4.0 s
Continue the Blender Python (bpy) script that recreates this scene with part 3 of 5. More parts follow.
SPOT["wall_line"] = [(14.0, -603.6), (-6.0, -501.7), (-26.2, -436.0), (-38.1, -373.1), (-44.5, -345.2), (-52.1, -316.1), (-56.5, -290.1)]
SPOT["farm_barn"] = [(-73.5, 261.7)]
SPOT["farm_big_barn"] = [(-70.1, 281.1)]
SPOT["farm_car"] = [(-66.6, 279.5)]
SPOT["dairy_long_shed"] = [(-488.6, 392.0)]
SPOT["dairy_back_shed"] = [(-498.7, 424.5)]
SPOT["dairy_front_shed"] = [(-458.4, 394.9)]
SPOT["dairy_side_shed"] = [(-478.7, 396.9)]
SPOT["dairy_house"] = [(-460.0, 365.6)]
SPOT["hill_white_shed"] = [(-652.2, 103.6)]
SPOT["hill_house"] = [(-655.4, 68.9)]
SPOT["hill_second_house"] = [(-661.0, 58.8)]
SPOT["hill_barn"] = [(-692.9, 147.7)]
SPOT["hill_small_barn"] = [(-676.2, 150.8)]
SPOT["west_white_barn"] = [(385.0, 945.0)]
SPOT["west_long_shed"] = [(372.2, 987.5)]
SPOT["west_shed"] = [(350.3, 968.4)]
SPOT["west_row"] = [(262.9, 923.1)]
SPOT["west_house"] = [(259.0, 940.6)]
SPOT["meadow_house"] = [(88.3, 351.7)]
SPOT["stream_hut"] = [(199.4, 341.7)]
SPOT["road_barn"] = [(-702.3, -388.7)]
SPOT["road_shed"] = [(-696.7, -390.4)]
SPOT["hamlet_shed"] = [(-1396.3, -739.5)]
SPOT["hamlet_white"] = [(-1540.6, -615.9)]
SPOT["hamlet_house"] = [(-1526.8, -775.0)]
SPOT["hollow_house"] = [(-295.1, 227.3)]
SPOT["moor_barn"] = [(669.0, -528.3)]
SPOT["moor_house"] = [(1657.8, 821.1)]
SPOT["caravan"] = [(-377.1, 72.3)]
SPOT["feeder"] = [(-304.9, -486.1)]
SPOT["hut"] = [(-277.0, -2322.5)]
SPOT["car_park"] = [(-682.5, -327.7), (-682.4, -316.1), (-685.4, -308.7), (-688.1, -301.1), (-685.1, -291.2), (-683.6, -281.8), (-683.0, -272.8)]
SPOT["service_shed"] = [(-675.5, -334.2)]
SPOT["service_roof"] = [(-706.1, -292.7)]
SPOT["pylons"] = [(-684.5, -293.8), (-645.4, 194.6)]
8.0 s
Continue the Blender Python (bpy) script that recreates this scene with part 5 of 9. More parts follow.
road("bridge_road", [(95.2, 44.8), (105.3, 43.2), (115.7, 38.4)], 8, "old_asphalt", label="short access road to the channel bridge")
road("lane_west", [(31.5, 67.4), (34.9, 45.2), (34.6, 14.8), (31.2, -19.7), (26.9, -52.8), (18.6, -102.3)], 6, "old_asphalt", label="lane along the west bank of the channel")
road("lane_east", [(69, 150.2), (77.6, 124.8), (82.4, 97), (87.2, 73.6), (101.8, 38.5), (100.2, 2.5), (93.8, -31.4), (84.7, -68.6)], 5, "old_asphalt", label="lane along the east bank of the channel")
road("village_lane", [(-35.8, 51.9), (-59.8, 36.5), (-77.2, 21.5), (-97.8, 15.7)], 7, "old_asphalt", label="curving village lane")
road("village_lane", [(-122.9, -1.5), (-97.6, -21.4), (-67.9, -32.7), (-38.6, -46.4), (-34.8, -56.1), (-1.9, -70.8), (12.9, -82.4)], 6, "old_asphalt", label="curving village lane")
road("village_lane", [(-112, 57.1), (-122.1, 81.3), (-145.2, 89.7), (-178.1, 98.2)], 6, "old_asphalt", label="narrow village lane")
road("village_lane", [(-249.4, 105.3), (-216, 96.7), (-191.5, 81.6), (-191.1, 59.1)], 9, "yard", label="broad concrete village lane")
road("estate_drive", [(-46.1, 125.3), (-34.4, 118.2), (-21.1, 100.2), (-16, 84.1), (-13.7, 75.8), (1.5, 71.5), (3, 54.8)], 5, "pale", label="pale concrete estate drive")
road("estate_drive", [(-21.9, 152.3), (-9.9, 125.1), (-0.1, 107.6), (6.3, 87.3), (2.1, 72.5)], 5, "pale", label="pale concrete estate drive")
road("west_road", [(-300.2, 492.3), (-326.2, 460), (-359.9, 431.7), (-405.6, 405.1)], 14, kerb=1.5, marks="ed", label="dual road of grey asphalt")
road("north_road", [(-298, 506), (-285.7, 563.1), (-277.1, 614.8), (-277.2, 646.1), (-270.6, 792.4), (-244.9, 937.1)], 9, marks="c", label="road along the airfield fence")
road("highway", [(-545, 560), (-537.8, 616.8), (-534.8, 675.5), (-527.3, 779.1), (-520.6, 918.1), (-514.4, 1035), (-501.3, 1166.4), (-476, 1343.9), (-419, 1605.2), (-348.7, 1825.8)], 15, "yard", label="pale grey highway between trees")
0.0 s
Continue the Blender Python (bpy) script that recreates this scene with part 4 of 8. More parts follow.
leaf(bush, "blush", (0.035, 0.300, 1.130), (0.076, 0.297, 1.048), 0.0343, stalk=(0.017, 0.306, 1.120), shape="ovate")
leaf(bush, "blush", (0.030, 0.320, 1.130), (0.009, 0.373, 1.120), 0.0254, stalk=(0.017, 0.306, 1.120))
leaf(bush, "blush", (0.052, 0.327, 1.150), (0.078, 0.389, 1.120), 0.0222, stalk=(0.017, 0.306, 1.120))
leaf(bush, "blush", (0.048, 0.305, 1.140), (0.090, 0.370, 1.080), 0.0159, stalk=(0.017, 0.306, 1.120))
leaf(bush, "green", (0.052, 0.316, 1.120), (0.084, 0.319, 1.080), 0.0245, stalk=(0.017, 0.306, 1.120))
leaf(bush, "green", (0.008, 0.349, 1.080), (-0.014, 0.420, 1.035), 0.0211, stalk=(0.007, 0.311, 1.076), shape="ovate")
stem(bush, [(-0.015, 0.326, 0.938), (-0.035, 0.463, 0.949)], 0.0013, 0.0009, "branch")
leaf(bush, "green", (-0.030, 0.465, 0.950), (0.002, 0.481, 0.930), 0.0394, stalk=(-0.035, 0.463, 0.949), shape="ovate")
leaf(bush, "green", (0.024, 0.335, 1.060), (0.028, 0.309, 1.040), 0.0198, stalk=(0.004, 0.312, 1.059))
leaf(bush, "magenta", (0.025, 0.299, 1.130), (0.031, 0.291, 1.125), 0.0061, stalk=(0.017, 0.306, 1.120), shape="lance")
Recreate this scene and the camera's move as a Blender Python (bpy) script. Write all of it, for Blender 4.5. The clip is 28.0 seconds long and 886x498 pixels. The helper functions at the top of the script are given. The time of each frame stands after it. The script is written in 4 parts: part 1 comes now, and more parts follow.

****************************************

WHAT IS NEEDED: Write the listing out again, exactly as it reads.

ANSWER:
4.0 s
Continue the Blender Python (bpy) script that recreates this scene with part 3 of 5. More parts follow.
SPOT["wall_line"] = [(14.0, -603.6), (-6.0, -501.7), (-26.2, -436.0), (-38.1, -373.1), (-44.5, -345.2), (-52.1, -316.1), (-56.5, -290.1)]
SPOT["farm_barn"] = [(-73.5, 261.7)]
SPOT["farm_big_barn"] = [(-70.1, 281.1)]
SPOT["farm_car"] = [(-66.6, 279.5)]
SPOT["dairy_long_shed"] = [(-488.6, 392.0)]
SPOT["dairy_back_shed"] = [(-498.7, 424.5)]
SPOT["dairy_front_shed"] = [(-458.4, 394.9)]
SPOT["dairy_side_shed"] = [(-478.7, 396.9)]
SPOT["dairy_house"] = [(-460.0, 365.6)]
SPOT["hill_white_shed"] = [(-652.2, 103.6)]
SPOT["hill_house"] = [(-655.4, 68.9)]
SPOT["hill_second_house"] = [(-661.0, 58.8)]
SPOT["hill_barn"] = [(-692.9, 147.7)]
SPOT["hill_small_barn"] = [(-676.2, 150.8)]
SPOT["west_white_barn"] = [(385.0, 945.0)]
SPOT["west_long_shed"] = [(372.2, 987.5)]
SPOT["west_shed"] = [(350.3, 968.4)]
SPOT["west_row"] = [(262.9, 923.1)]
SPOT["west_house"] = [(259.0, 940.6)]
SPOT["meadow_house"] = [(88.3, 351.7)]
SPOT["stream_hut"] = [(199.4, 341.7)]
SPOT["road_barn"] = [(-702.3, -388.7)]
SPOT["road_shed"] = [(-696.7, -390.4)]
SPOT["hamlet_shed"] = [(-1396.3, -739.5)]
SPOT["hamlet_white"] = [(-1540.6, -615.9)]
SPOT["hamlet_house"] = [(-1526.8, -775.0)]
SPOT["hollow_house"] = [(-295.1, 227.3)]
SPOT["moor_barn"] = [(669.0, -528.3)]
SPOT["moor_house"] = [(1657.8, 821.1)]
SPOT["caravan"] = [(-377.1, 72.3)]
SPOT["feeder"] = [(-304.9, -486.1)]
SPOT["hut"] = [(-277.0, -2322.5)]
SPOT["car_park"] = [(-682.5, -327.7), (-682.4, -316.1), (-685.4, -308.7), (-688.1, -301.1), (-685.1, -291.2), (-683.6, -281.8), (-683.0, -272.8)]
SPOT["service_shed"] = [(-675.5, -334.2)]
SPOT["service_roof"] = [(-706.1, -292.7)]
SPOT["pylons"] = [(-684.5, -293.8), (-645.4, 194.6)]
8.0 s
Continue the Blender Python (bpy) script that recreates this scene with part 5 of 9. More parts follow.
road("bridge_road", [(95.2, 44.8), (105.3, 43.2), (115.7, 38.4)], 8, "old_asphalt", label="short access road to the channel bridge")
road("lane_west", [(31.5, 67.4), (34.9, 45.2), (34.6, 14.8), (31.2, -19.7), (26.9, -52.8), (18.6, -102.3)], 6, "old_asphalt", label="lane along the west bank of the channel")
road("lane_east", [(69, 150.2), (77.6, 124.8), (82.4, 97), (87.2, 73.6), (101.8, 38.5), (100.2, 2.5), (93.8, -31.4), (84.7, -68.6)], 5, "old_asphalt", label="lane along the east bank of the channel")
road("village_lane", [(-35.8, 51.9), (-59.8, 36.5), (-77.2, 21.5), (-97.8, 15.7)], 7, "old_asphalt", label="curving village lane")
road("village_lane", [(-122.9, -1.5), (-97.6, -21.4), (-67.9, -32.7), (-38.6, -46.4), (-34.8, -56.1), (-1.9, -70.8), (12.9, -82.4)], 6, "old_asphalt", label="curving village lane")
road("village_lane", [(-112, 57.1), (-122.1, 81.3), (-145.2, 89.7), (-178.1, 98.2)], 6, "old_asphalt", label="narrow village lane")
road("village_lane", [(-249.4, 105.3), (-216, 96.7), (-191.5, 81.6), (-191.1, 59.1)], 9, "yard", label="broad concrete village lane")
road("estate_drive", [(-46.1, 125.3), (-34.4, 118.2), (-21.1, 100.2), (-16, 84.1), (-13.7, 75.8), (1.5, 71.5), (3, 54.8)], 5, "pale", label="pale concrete estate drive")
road("estate_drive", [(-21.9, 152.3), (-9.9, 125.1), (-0.1, 107.6), (6.3, 87.3), (2.1, 72.5)], 5, "pale", label="pale concrete estate drive")
road("west_road", [(-300.2, 492.3), (-326.2, 460), (-359.9, 431.7), (-405.6, 405.1)], 14, kerb=1.5, marks="ed", label="dual road of grey asphalt")
road("north_road", [(-298, 506), (-285.7, 563.1), (-277.1, 614.8), (-277.2, 646.1), (-270.6, 792.4), (-244.9, 937.1)], 9, marks="c", label="road along the airfield fence")
road("highway", [(-545, 560), (-537.8, 616.8), (-534.8, 675.5), (-527.3, 779.1), (-520.6, 918.1), (-514.4, 1035), (-501.3, 1166.4), (-476, 1343.9), (-419, 1605.2), (-348.7, 1825.8)], 15, "yard", label="pale grey highway between trees")
0.0 s
Continue the Blender Python (bpy) script that recreates this scene with part 4 of 8. More parts follow.
leaf(bush, "blush", (0.035, 0.300, 1.130), (0.076, 0.297, 1.048), 0.0343, stalk=(0.017, 0.306, 1.120), shape="ovate")
leaf(bush, "blush", (0.030, 0.320, 1.130), (0.009, 0.373, 1.120), 0.0254, stalk=(0.017, 0.306, 1.120))
leaf(bush, "blush", (0.052, 0.327, 1.150), (0.078, 0.389, 1.120), 0.0222, stalk=(0.017, 0.306, 1.120))
leaf(bush, "blush", (0.048, 0.305, 1.140), (0.090, 0.370, 1.080), 0.0159, stalk=(0.017, 0.306, 1.120))
leaf(bush, "green", (0.052, 0.316, 1.120), (0.084, 0.319, 1.080), 0.0245, stalk=(0.017, 0.306, 1.120))
leaf(bush, "green", (0.008, 0.349, 1.080), (-0.014, 0.420, 1.035), 0.0211, stalk=(0.007, 0.311, 1.076), shape="ovate")
stem(bush, [(-0.015, 0.326, 0.938), (-0.035, 0.463, 0.949)], 0.0013, 0.0009, "branch")
leaf(bush, "green", (-0.030, 0.465, 0.950), (0.002, 0.481, 0.930), 0.0394, stalk=(-0.035, 0.463, 0.949), shape="ovate")
leaf(bush, "green", (0.024, 0.335, 1.060), (0.028, 0.309, 1.040), 0.0198, stalk=(0.004, 0.312, 1.059))
leaf(bush, "magenta", (0.025, 0.299, 1.130), (0.031, 0.291, 1.125), 0.0061, stalk=(0.017, 0.306, 1.120), shape="lance")
Recreate this scene and the camera's move as a Blender Python (bpy) script. Write all of it, for Blender 4.5. The clip is 28.0 seconds long and 886x498 pixels. The helper functions at the top of the script are given. The time of each frame stands after it. The script is written in 4 parts: part 1 comes now, and more parts follow.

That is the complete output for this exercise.